> **Working data**:

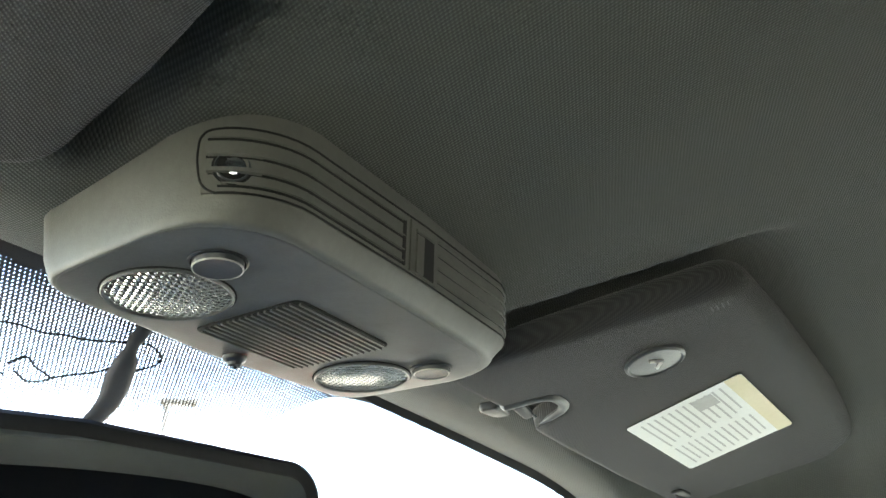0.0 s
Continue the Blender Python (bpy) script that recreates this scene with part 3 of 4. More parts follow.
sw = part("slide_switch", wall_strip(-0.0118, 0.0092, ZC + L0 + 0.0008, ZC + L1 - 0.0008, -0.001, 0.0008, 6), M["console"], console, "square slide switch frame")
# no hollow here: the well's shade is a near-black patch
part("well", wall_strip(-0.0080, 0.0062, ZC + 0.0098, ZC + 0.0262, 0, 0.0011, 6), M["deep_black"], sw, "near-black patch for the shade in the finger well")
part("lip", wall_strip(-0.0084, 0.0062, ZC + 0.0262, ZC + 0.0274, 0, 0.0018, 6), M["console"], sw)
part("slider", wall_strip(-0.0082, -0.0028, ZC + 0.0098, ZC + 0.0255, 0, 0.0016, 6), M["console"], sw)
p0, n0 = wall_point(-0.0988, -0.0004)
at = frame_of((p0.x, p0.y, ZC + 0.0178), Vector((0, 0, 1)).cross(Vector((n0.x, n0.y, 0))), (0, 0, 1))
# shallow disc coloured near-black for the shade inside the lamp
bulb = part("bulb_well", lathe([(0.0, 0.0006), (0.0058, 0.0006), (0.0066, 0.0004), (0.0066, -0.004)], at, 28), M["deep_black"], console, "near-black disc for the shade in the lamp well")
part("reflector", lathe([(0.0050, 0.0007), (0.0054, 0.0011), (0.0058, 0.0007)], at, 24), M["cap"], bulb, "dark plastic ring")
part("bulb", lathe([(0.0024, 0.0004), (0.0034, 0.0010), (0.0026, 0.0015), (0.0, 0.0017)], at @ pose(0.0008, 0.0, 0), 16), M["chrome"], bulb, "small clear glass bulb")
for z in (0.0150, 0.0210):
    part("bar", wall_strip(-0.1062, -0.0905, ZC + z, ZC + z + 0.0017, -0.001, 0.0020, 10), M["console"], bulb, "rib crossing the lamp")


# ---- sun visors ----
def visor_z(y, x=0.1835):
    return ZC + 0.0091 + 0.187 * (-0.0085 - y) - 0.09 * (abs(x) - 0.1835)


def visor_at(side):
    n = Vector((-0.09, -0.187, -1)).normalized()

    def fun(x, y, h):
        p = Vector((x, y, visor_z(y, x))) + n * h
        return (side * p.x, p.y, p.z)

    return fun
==
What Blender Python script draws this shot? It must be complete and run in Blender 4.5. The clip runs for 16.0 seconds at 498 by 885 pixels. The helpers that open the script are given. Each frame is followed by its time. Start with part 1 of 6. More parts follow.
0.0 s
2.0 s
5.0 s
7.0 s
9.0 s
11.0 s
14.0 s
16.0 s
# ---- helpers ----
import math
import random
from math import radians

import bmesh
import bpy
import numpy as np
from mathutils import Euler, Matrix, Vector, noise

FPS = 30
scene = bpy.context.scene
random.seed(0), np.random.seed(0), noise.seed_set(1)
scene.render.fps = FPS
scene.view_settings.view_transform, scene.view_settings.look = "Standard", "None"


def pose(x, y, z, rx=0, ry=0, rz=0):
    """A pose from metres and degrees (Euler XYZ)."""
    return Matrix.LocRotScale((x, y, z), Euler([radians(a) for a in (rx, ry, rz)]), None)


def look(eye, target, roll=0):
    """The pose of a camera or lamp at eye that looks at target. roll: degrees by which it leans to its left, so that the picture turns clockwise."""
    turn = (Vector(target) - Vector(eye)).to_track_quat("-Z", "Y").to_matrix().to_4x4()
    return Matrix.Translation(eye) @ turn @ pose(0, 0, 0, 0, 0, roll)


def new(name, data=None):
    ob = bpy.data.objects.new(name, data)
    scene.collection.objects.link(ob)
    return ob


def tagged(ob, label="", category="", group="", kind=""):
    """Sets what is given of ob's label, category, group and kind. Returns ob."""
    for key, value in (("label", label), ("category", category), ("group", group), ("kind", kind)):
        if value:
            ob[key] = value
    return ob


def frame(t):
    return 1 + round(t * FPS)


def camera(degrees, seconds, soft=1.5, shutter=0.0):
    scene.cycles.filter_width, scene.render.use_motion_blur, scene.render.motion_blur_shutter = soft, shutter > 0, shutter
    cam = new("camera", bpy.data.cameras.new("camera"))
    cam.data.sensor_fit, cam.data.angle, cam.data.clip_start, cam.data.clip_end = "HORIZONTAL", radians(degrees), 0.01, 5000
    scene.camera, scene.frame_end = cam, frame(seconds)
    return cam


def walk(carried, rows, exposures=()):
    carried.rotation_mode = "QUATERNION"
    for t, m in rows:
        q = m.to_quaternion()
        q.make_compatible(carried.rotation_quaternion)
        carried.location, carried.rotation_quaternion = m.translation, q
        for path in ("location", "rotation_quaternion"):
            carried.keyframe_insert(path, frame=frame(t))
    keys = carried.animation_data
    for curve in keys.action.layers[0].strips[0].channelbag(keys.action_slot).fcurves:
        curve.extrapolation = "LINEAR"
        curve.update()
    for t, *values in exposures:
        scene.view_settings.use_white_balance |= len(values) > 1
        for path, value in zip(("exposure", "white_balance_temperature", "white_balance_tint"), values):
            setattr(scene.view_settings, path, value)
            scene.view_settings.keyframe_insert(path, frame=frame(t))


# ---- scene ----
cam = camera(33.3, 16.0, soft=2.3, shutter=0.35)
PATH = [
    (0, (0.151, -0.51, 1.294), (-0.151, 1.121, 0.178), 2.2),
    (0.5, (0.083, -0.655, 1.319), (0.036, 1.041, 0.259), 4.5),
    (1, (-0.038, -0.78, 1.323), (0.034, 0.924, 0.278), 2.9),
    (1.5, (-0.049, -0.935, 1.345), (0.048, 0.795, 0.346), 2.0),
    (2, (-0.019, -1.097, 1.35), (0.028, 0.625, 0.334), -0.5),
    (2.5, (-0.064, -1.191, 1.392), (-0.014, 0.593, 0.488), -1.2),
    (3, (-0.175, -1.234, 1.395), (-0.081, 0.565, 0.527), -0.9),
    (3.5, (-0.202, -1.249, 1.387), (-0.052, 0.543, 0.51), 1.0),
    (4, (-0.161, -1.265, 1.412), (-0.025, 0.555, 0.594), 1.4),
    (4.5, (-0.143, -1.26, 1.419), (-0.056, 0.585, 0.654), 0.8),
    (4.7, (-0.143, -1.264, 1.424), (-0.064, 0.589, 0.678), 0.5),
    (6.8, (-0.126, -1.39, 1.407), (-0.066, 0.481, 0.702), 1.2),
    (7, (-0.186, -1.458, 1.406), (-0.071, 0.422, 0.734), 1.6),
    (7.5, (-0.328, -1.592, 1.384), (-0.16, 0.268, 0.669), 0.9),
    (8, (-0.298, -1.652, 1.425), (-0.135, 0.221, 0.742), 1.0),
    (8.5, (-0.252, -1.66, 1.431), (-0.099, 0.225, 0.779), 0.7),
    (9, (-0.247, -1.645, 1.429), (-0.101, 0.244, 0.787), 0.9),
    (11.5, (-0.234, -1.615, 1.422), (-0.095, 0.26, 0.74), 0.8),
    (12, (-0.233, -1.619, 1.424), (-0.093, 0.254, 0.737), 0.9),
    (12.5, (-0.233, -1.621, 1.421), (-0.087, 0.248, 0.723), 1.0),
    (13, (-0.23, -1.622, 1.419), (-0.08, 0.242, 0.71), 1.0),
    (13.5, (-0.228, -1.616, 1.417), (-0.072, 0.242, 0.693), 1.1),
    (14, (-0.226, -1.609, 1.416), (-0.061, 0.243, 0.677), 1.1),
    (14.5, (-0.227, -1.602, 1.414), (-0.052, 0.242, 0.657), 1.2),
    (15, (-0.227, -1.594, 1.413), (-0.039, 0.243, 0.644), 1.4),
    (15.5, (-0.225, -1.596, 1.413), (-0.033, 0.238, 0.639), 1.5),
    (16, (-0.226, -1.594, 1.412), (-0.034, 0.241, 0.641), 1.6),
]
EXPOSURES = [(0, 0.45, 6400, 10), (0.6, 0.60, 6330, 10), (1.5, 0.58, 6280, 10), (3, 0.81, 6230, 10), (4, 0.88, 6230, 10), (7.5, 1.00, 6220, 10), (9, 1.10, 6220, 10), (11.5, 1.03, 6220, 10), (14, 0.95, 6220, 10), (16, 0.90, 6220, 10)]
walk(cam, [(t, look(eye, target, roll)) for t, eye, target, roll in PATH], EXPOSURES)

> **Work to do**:
Extract from the records above the lines from the one containing "return Matrix.LocRotScale((x, y, z), Euler([radians(a)" to the one containing "scene.view_settings.keyframe_insert(path, frame=frame(t))", both lines included, exactly as they appear and with nothing else.

> **Answer for the task**:
    return Matrix.LocRotScale((x, y, z), Euler([radians(a) for a in (rx, ry, rz)]), None)


def look(eye, target, roll=0):
    """The pose of a camera or lamp at eye that looks at target. roll: degrees by which it leans to its left, so that the picture turns clockwise."""
    turn = (Vector(target) - Vector(eye)).to_track_quat("-Z", "Y").to_matrix().to_4x4()
    return Matrix.Translation(eye) @ turn @ pose(0, 0, 0, 0, 0, roll)


def new(name, data=None):
    ob = bpy.data.objects.new(name, data)
    scene.collection.objects.link(ob)
    return ob


def tagged(ob, label="", category="", group="", kind=""):
    """Sets what is given of ob's label, category, group and kind. Returns ob."""
    for key, value in (("label", label), ("category", category), ("group", group), ("kind", kind)):
        if value:
            ob[key] = value
    return ob


def frame(t):
    return 1 + round(t * FPS)


def camera(degrees, seconds, soft=1.5, shutter=0.0):
    scene.cycles.filter_width, scene.render.use_motion_blur, scene.render.motion_blur_shutter = soft, shutter > 0, shutter
    cam = new("camera", bpy.data.cameras.new("camera"))
    cam.data.sensor_fit, cam.data.angle, cam.data.clip_start, cam.data.clip_end = "HORIZONTAL", radians(degrees), 0.01, 5000
    scene.camera, scene.frame_end = cam, frame(seconds)
    return cam


def walk(carried, rows, exposures=()):
    carried.rotation_mode = "QUATERNION"
    for t, m in rows:
        q = m.to_quaternion()
        q.make_compatible(carried.rotation_quaternion)
        carried.location, carried.rotation_quaternion = m.translation, q
        for path in ("location", "rotation_quaternion"):
            carried.keyframe_insert(path, frame=frame(t))
    keys = carried.animation_data
    for curve in keys.action.layers[0].strips[0].channelbag(keys.action_slot).fcurves:
        curve.extrapolation = "LINEAR"
        curve.update()
    for t, *values in exposures:
        scene.view_settings.use_white_balance |= len(values) > 1
        for path, value in zip(("exposure", "white_balance_temperature", "white_balance_tint"), values):
            setattr(scene.view_settings, path, value)
            scene.view_settings.keyframe_insert(path, frame=frame(t))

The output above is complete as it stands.